The executor of the victim’s estate received the check in the bank’s routine monthly statement. The check was dated the day of the murder, was made out to defendant, and had on its back defendant’s name and driver’s license number. Defendant testified he had not given his license to anyone and he had his license when he was arrested. A documents examiner found that the victim’s signature as maker of the check was different from her known signature and that there were similarities between the defendant’s handwriting exemplar and the endorsement on the back of the check. Thus, there was sufficient circumstantial evidence to support a finding that defendant had endorsed the check, and the check was properly admitted. See People v. Gray (1981), 99 Ill. App. 3d 851, 426 N.E.2d 290; People v. Munoz (1979), 70 Ill. App. 3d 76, 388 N.E.2d 133.

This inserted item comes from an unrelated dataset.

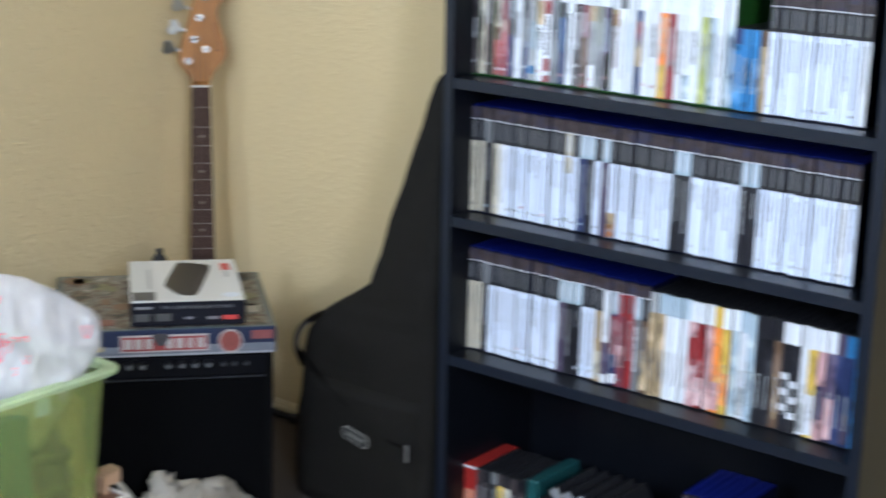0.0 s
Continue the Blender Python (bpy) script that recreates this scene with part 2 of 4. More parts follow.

The check was also admissible as relevant to defendant’s motive for the murder because it supports the theory that defendant wanted money from the victim, even by extortion. Evidence which shows motive is admissible, even if it shows that the accused has committed a crime other than the one for which he is tried. (People v. McDonald (1975), 62 Ill. 2d 448, 455, 343 N.E.2d 489.) A reviewing court will not disturb the trial court’s decision to admit such evidence absent an abuse of discretion. (People v. Anderson (1982), 108 Ill. App. 3d 563, 439 N.E.2d 65.) No abuse was displayed here.

We affirm.


BILANDIC, P.J., and HARTMAN, J., concur.